Begin with the first line and repeat exactly through the line containing "L_END, R_END = on_wall(-9.4, 0), on_wall(9.76, 0)"; leave every image out.
# START OF COLLECTED MATERIAL
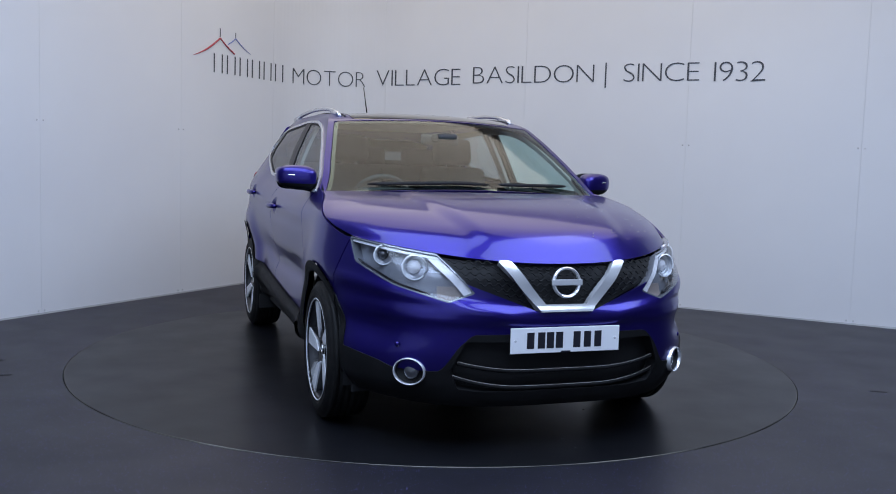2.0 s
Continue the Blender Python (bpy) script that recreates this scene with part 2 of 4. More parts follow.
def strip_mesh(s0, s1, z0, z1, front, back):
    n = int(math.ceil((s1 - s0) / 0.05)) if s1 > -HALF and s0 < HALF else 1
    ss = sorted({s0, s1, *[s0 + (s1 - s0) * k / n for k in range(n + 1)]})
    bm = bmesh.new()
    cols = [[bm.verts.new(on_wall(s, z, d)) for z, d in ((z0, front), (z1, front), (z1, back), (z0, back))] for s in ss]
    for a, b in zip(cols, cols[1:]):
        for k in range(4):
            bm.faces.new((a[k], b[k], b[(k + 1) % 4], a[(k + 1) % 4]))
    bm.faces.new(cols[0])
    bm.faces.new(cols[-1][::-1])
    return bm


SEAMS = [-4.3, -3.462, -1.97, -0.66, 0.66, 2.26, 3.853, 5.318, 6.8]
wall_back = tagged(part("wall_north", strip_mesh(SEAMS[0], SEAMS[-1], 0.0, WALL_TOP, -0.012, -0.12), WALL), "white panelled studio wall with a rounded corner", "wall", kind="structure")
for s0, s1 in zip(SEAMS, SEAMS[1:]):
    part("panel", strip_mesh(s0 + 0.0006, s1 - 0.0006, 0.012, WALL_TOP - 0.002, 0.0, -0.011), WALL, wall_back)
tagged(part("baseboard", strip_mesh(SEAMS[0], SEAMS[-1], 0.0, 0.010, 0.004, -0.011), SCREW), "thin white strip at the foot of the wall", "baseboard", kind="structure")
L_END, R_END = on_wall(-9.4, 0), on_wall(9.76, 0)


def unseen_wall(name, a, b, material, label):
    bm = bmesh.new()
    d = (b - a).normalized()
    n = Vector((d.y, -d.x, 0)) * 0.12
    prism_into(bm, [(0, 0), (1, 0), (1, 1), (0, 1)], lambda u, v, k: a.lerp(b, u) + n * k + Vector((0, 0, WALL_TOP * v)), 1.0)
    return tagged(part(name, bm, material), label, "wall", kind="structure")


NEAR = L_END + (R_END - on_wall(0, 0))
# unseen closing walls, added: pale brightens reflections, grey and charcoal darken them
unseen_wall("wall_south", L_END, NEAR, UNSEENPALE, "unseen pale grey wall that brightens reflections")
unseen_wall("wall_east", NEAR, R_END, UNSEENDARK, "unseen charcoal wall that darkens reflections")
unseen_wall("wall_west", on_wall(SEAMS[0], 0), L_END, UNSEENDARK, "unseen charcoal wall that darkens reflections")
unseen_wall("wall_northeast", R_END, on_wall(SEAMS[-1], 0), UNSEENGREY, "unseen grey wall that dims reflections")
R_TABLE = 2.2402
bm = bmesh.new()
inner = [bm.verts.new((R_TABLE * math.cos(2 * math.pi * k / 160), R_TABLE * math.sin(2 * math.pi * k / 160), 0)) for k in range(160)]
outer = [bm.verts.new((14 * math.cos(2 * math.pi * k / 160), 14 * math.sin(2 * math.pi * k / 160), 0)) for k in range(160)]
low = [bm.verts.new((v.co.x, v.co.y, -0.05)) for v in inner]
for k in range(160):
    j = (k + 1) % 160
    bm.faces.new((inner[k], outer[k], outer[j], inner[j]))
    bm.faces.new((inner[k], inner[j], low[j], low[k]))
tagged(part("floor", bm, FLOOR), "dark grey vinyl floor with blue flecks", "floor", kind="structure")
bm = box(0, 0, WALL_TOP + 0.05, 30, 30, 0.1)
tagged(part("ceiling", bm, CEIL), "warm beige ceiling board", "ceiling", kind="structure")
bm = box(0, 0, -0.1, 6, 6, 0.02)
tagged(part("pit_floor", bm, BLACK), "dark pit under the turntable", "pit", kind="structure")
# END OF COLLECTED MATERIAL
◆ SOLUTION TO THE EXERCISE:
2.0 s
Continue the Blender Python (bpy) script that recreates this scene with part 2 of 4. More parts follow.
def strip_mesh(s0, s1, z0, z1, front, back):
    n = int(math.ceil((s1 - s0) / 0.05)) if s1 > -HALF and s0 < HALF else 1
    ss = sorted({s0, s1, *[s0 + (s1 - s0) * k / n for k in range(n + 1)]})
    bm = bmesh.new()
    cols = [[bm.verts.new(on_wall(s, z, d)) for z, d in ((z0, front), (z1, front), (z1, back), (z0, back))] for s in ss]
    for a, b in zip(cols, cols[1:]):
        for k in range(4):
            bm.faces.new((a[k], b[k], b[(k + 1) % 4], a[(k + 1) % 4]))
    bm.faces.new(cols[0])
    bm.faces.new(cols[-1][::-1])
    return bm


SEAMS = [-4.3, -3.462, -1.97, -0.66, 0.66, 2.26, 3.853, 5.318, 6.8]
wall_back = tagged(part("wall_north", strip_mesh(SEAMS[0], SEAMS[-1], 0.0, WALL_TOP, -0.012, -0.12), WALL), "white panelled studio wall with a rounded corner", "wall", kind="structure")
for s0, s1 in zip(SEAMS, SEAMS[1:]):
    part("panel", strip_mesh(s0 + 0.0006, s1 - 0.0006, 0.012, WALL_TOP - 0.002, 0.0, -0.011), WALL, wall_back)
tagged(part("baseboard", strip_mesh(SEAMS[0], SEAMS[-1], 0.0, 0.010, 0.004, -0.011), SCREW), "thin white strip at the foot of the wall", "baseboard", kind="structure")
L_END, R_END = on_wall(-9.4, 0), on_wall(9.76, 0)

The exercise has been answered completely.